Действительно, блестящий капитан был под впечатлением торжества.
Напрасно он старался принять озабоченный вид. В его еще торжествующем лице было лишь выражение досады, когда он произнес, обращаясь к старшему офицеру:
— Экий неосторожный матрос…
И, не получив ответа, спросил:
— Кто сорвался, Василий Леонтьич?
— Егор Никеев… Уже второе несчастье в течение месяца! — взволнованно-сердито проговорил старший офицер…
И скомандовал:
— Подвахтенные вниз!
Капитан, раздраженный и еще выше поднявший голову, ушел в каюту.
Разговаривая между собой, офицеры спускались в кают-компанию.
Мичман Лазунский вскочил на мостик, вступая на вахту.
Расстроенный и грустный, словно бы желая поделиться с кем- нибудь тяжелым настроением, он сказал старшему офицеру:
— И если бы вы знали, Василий Леонтьич, какой был славный Никеев!
— Знаю. Всякого было бы жаль. Человек! — раздумчиво и серьезно промолвил Василий Леонтьевич.
— Еще бы… Конечно, всякого, Василий Леонтьич…
И, мгновенно вспыхивая, чуть не со слезами в голосе, точно боялся, что Василий Леонтьевич может дурно подумать о мичмане, Лазунский торопливо и застенчиво прибавил:
— Вы не подумайте обо мне, Василий Леонтьич, будто я…
— Что вы, что вы, Борис Алексеич?.. Я думаю… я уверен, что вы славный юный мичман… Таким и останьтесь, когда будете капитаном! — ласково сказал Василий Леонтьевич… И уходя, прибавил: — Панихида будет в одиннадцать… Дайте знать капитану в одиннадцать… И половину вахтенных отпустите вниз…
— Есть, Василий Леонтьич! — ответил мичман.
А глаза его говорили:
«И какой добрый этот Василий Леонтьевич».

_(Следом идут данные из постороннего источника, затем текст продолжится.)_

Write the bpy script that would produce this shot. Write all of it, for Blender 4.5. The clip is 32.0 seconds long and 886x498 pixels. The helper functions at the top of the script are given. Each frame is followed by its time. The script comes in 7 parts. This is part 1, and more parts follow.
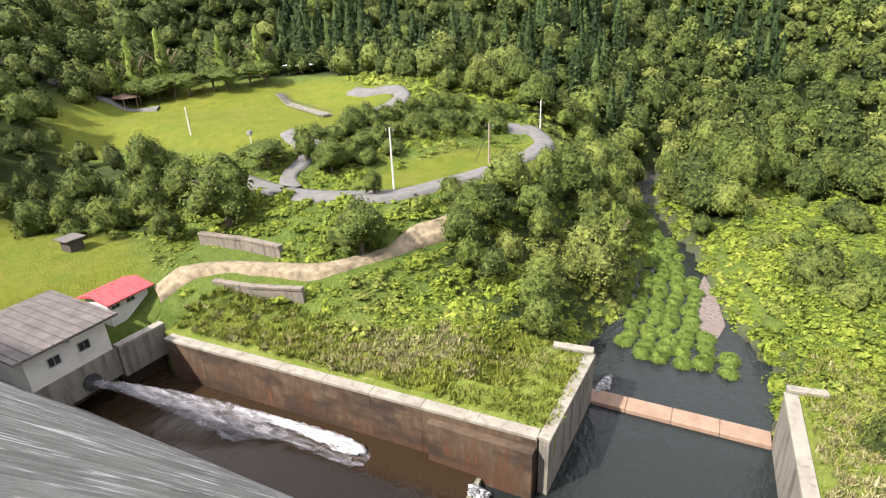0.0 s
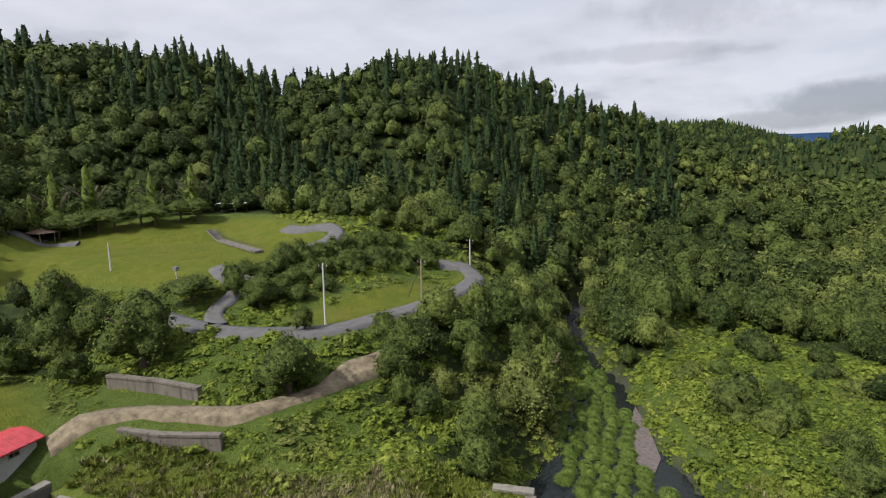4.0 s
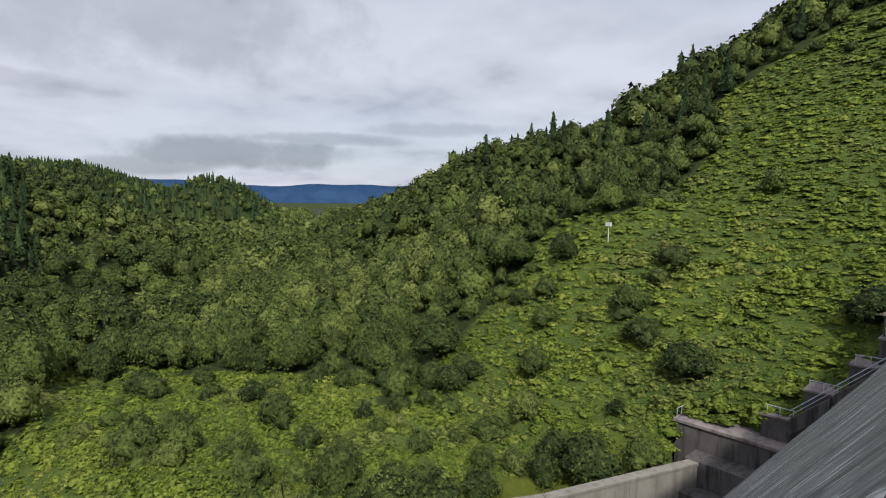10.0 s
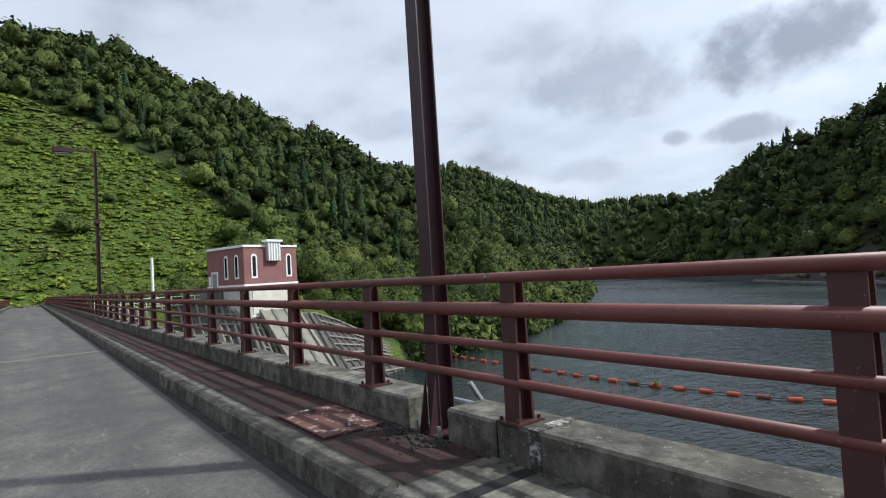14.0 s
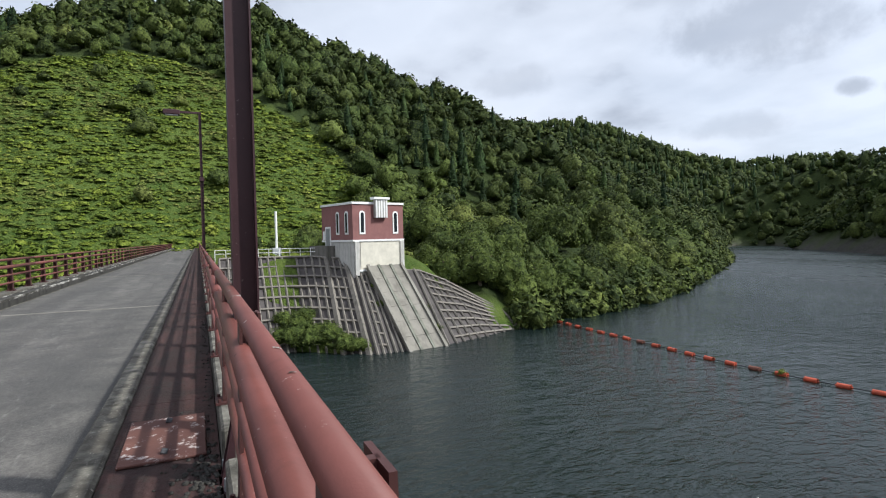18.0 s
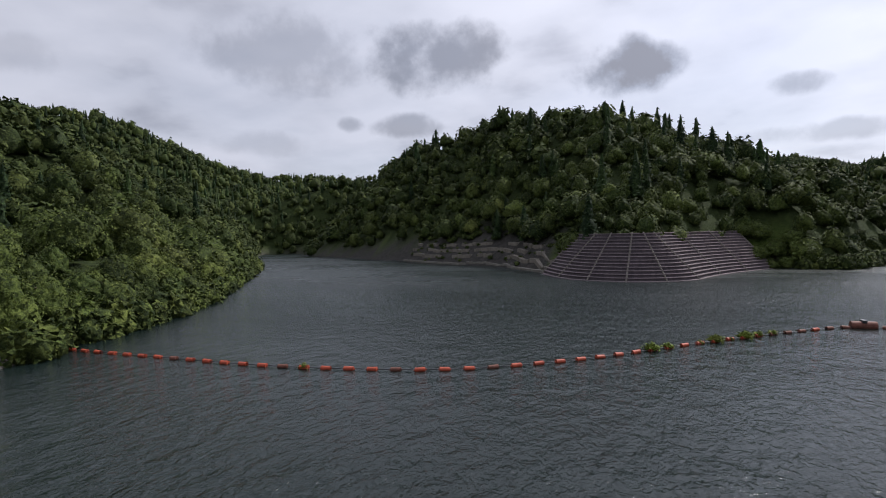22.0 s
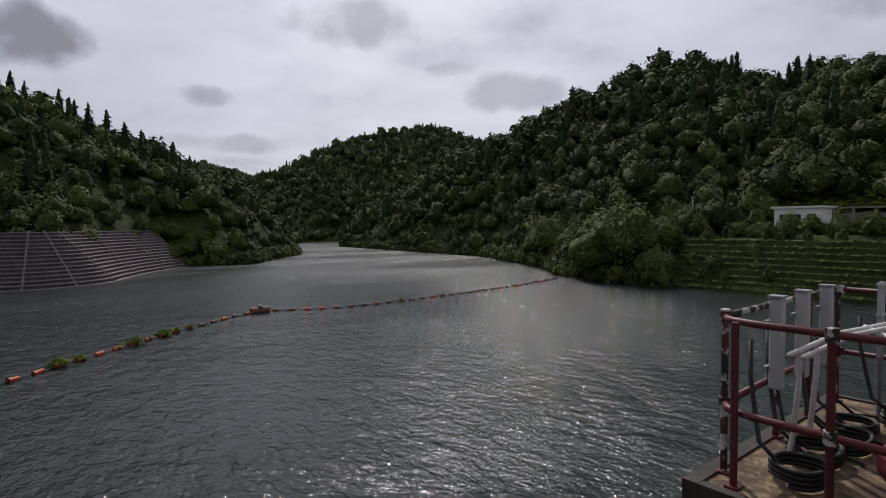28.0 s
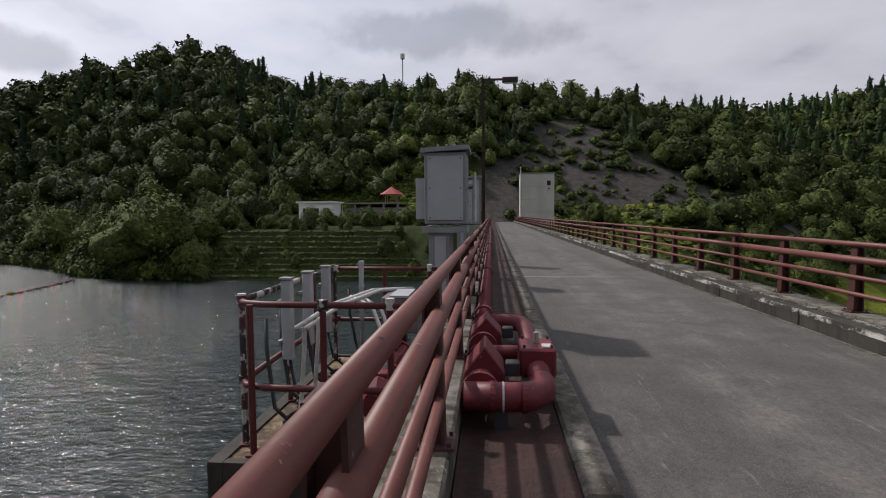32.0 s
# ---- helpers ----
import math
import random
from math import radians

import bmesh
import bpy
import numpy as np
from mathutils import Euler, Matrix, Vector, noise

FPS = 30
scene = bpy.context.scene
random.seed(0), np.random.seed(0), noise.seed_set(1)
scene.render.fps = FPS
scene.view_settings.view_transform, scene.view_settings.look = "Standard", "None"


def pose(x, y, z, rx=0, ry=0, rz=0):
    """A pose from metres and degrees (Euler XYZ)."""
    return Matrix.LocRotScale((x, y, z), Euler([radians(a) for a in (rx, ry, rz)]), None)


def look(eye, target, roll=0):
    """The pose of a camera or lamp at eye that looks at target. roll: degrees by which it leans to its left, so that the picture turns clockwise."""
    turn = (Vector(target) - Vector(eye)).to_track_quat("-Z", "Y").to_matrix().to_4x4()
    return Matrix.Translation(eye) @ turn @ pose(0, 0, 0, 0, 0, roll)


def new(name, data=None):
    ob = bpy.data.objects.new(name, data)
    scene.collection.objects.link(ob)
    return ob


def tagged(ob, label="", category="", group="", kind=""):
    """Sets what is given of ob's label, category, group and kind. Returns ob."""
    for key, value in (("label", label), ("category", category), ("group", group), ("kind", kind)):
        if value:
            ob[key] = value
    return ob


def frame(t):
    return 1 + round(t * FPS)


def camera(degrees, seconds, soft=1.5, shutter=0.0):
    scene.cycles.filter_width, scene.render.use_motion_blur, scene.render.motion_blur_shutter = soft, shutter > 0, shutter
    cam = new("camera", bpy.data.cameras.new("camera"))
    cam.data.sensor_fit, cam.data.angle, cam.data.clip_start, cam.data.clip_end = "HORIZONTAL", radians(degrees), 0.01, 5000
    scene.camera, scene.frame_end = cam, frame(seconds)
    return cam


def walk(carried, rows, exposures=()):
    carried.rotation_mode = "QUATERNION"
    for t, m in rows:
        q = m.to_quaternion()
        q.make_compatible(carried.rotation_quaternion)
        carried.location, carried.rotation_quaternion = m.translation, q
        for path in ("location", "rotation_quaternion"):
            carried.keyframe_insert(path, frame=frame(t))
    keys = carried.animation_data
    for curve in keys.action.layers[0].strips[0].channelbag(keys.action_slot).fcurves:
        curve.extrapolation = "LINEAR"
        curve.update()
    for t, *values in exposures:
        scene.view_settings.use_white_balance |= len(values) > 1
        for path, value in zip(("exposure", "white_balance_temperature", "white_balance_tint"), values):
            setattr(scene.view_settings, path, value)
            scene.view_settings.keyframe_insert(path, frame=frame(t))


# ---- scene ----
cam = camera(78.95, 32.0, soft=1.1)

# seconds, eye x y z, heading, tilt and lean in degrees; x runs along the crest, y downstream
PATH = [
    (0, 0.11, 3.10, 1.70, 116.69, -23.30, 2.42),
    (0.5, 0.10, 3.09, 1.71, 116.50, -21.59, 2.26),
    (1, 0.10, 3.07, 1.72, 116.36, -20.24, 2.15),
    (1.5, 0.12, 3.04, 1.72, 116.26, -18.98, 2.10),
    (2, 0.14, 3.00, 1.71, 115.89, -16.97, 1.95),
    (2.5, 0.16, 2.95, 1.70, 115.33, -15.02, 1.70),
    (3, 0.15, 2.89, 1.70, 113.70, -13.20, 1.39),
    (3.5, 0.15, 2.84, 1.71, 111.02, -10.95, 1.01),
    (5.5, 0.10, 2.78, 1.74, 102.92, -7.10, 0.61),
    (6, 0.09, 2.75, 1.73, 99.64, -7.00, 0.62),
    (6.5, 0.07, 2.72, 1.72, 95.89, -7.02, 0.58),
    (7, 0.03, 2.69, 1.69, 90.54, -6.97, 0.30),
    (7.5, -0.01, 2.68, 1.65, 84.37, -6.80, 0.11),
    (8, -0.09, 2.68, 1.60, 77.82, -6.71, 0.06),
    (8.5, -0.18, 2.67, 1.55, 71.32, -6.45, -0.04),
    (9, -0.26, 2.64, 1.51, 65.22, -6.24, -0.06),
    (9.5, -0.24, 2.59, 1.51, 57.87, -5.76, -0.18),
    (10, -0.12, 2.54, 1.52, 48.01, -4.97, -0.21),
    (10.5, -0.01, 2.55, 1.55, 37.28, -4.17, -0.02),
    (11, 0.00, 2.51, 1.54, 26.71, -3.48, 0.47),
    (11.5, -0.00, 2.31, 1.53, 17.44, -2.51, 0.66),
    (12, -0.00, 1.97, 1.52, 8.67, -1.23, 0.58),
    (12.5, 0.03, 1.55, 1.50, -1.91, 0.93, 0.83),
    (13, 0.05, 1.05, 1.49, -13.09, 2.76, 2.02),
    (13.5, 0.07, 0.38, 1.49, -25.61, 3.40, 2.95),
    (14, 0.10, -0.42, 1.51, -37.71, 2.52, 3.50),
    (14.5, 0.08, -1.13, 1.56, -47.72, 0.76, 3.51),
    (16.5, 0.00, -2.76, 1.79, -35.34, -1.85, 2.13),
    (17, 0.00, -2.78, 1.82, -25.17, -1.43, 1.32),
    (17.5, 0.00, -2.85, 1.79, -23.60, -1.33, 1.13),
    (18, -0.00, -2.92, 1.78, -24.45, -1.41, 1.29),
    (18.5, 0.00, -2.93, 1.81, -28.34, -1.59, 1.85),
    (19, 0.00, -2.92, 1.83, -33.37, -1.83, 1.98),
    (19.5, 0.00, -2.92, 1.83, -38.79, -1.68, 1.71),
    (20, -0.00, -2.92, 1.84, -47.13, -1.25, 1.41),
    (20.5, -0.00, -2.91, 1.84, -54.69, -0.96, 1.16),
    (21, 0.00, -2.93, 1.84, -59.79, -0.98, 1.12),
    (21.5, 0.00, -2.96, 1.85, -65.22, -1.15, 1.16),
    (22, 0.00, -2.97, 1.85, -71.37, -1.45, 1.22),
    (22.5, -0.00, -2.98, 1.85, -76.71, -1.82, 1.29),
    (23, -0.00, -2.98, 1.85, -80.34, -2.18, 1.36),
    (23.5, -0.00, -2.98, 1.85, -83.41, -2.55, 1.29),
    (24, -0.00, -2.98, 1.85, -86.81, -2.97, 1.33),
    (24.5, -0.00, -2.97, 1.85, -90.56, -3.44, 1.54),
    (26.5, -0.00, -2.96, 1.84, -111.50, -2.92, 0.52),
    (27, -0.00, -2.96, 1.84, -117.33, -2.63, 0.66),
    (27.5, -0.00, -2.96, 1.83, -122.87, -2.47, 0.66),
    (28, 0.00, -2.97, 1.83, -128.35, -2.45, 0.58),
    (28.5, 0.00, -2.95, 1.82, -134.01, -2.42, 0.67),
    (29, -0.00, -2.92, 1.81, -139.85, -2.48, 0.77),
    (29.5, 0.02, -2.87, 1.80, -145.44, -2.62, 0.64),
    (30, 0.01, -2.87, 1.81, -151.57, -2.81, 0.53),
    (30.5, 0.00, -2.85, 1.81, -157.62, -3.02, 0.62),
    (31, -0.00, -2.82, 1.82, -163.74, -3.27, 0.51),
    (31.5, -0.01, -2.80, 1.81, -169.47, -3.46, 0.38),
    (32, -0.01, -2.79, 1.81, -174.83, -3.66, 0.38),
]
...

Через полчаса старший офицер прошел в лазарет. У двери стояла толпа, ожидая очереди. В маленькой каюте лазарета толпились матросы, пришедшие взглянуть на покойника и, перекрестившись, поцеловать его лоб.
Уже обмытый и одетый в чистые штаны и рубаху, с парусинными башмаками, он лежал на койке. Голова покоилась на подушках. Глаза были закрыты, и уже мертвенно пожелтевшее лицо казалось спокойным, с тем выражением какого-то важного недоумения, которое часто бывает у покойников. Образной читал псалтырь.